- Yale University will pay $1.29 million to settle a class-action lawsuit alleging the school operated a wellness program it forced workers to take part in by requiring a $25 opt-out fee. The plaintiffs were represented by AARP, which announced the settlement March 7.
- Yale's opt-out fee violated the Americans with Disabilities Act and the Genetic Information and Non-Discrimination Act, the plaintiffs charged. The university implemented the program in partnership with two unions at a time when federal regulations authorized opt-out fees, AARP said. But the regulations were later invalidated.
- As part of the settlement, Yale will continue to offer the wellness program but drop the opt-out fees. Its payout will be split among workers covered by the program and will apply to legal fees.

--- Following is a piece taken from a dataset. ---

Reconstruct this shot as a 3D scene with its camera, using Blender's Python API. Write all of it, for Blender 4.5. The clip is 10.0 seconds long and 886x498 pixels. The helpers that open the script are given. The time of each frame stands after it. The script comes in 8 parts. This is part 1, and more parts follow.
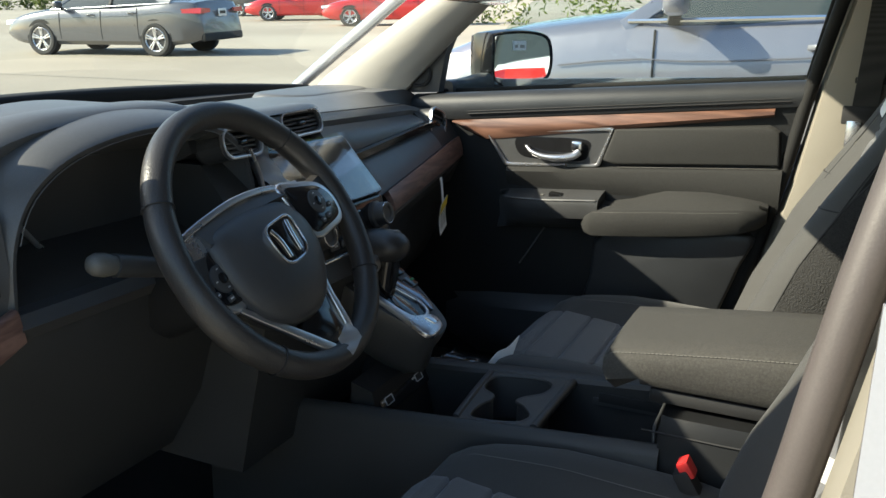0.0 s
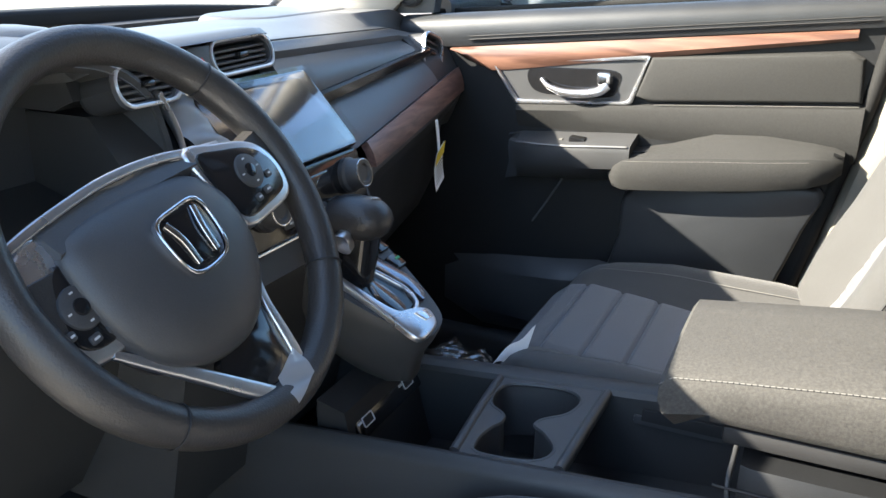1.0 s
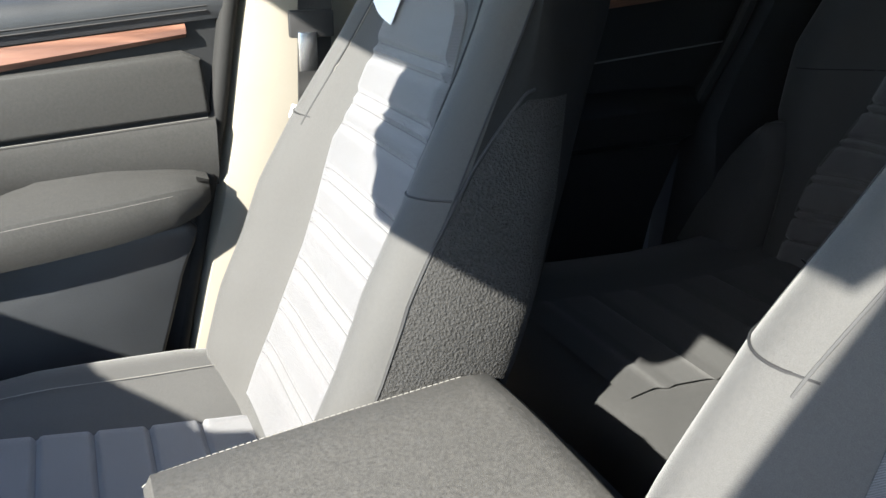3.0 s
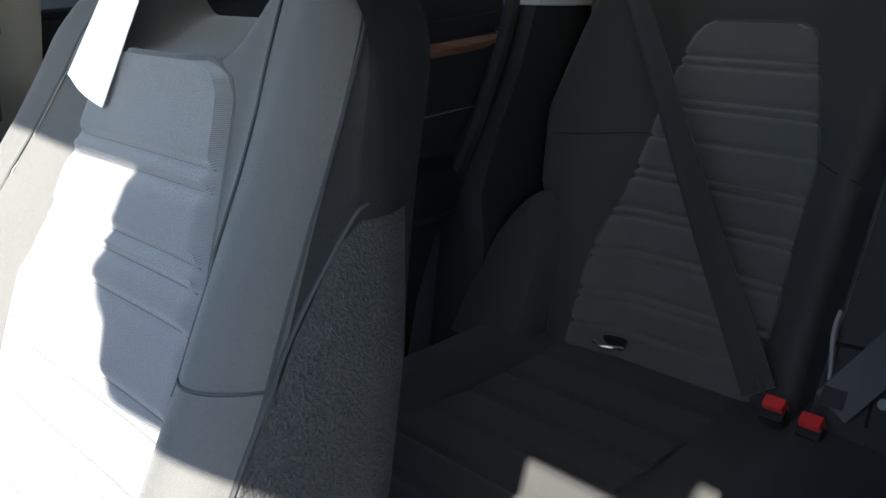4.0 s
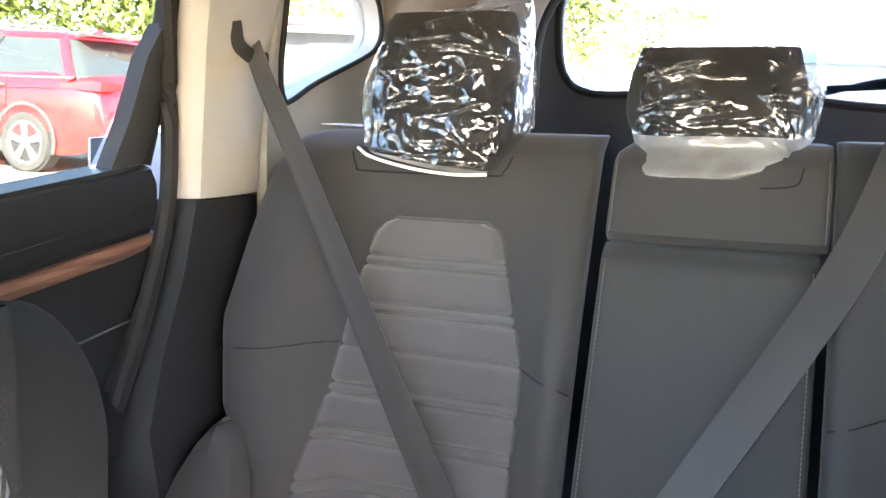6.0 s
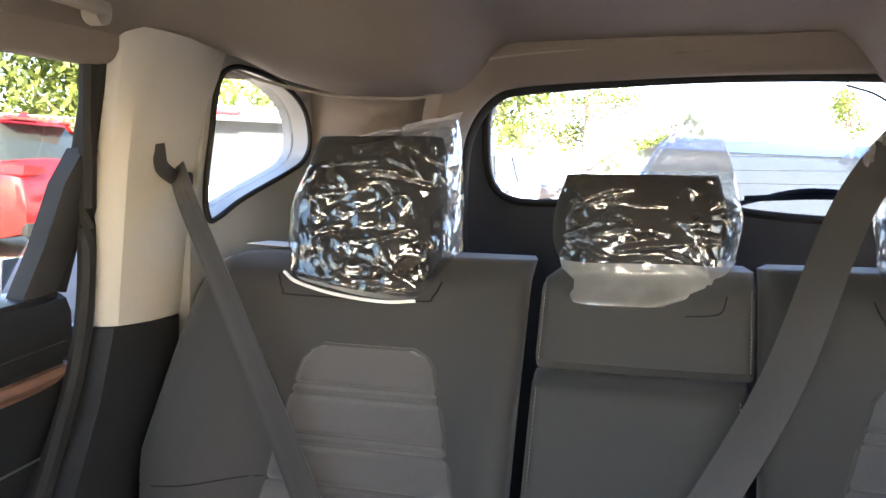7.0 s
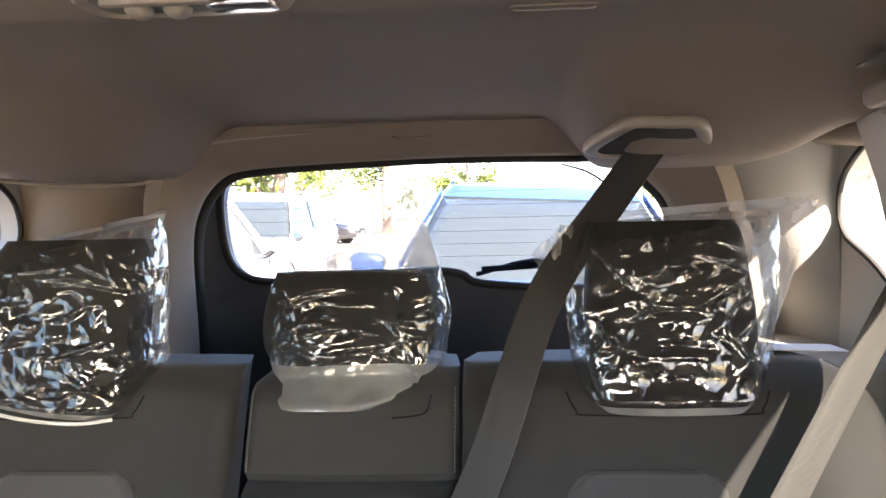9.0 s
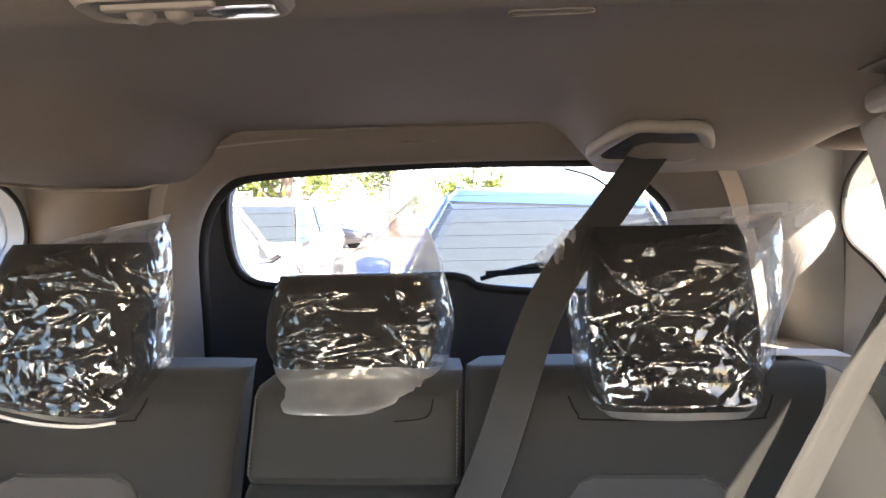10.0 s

AARP has gone to court over the voluntary nature of wellness programs before. The organization sued the U.S. Equal Employment Opportunity Commission over wellness incentive rules in 2016, when it claimed that extensive incentives threatened those who didn't want to provide health information wellness programs typically require.
The lawsuit set off a yearslong legal battle. The agency eventually rescinded the ADA and GINA regulations in December 2018, a month before they were due to sunset. In a 2017 decision, a judge ordered the agency to reconsider the rules. The judge took specific issue with EEOC's decision to allow plans and insurers to offer a large incentive for joining wellness programs. Such incentives, which EEOC said could amount to 30% of the cost of coverage, clashed with the requirement that wellness programs be voluntary — a large point of AARP's original lawsuit.
EEOC took another swing at its wellness regs in 2021, publishing its new proposal Jan. 7. The agency proposed that employers be able to offer only a "de minimis incentive" to encourage participation in the programs. Before the comment period could end, however, the Biden administration froze and withdrew the regulations.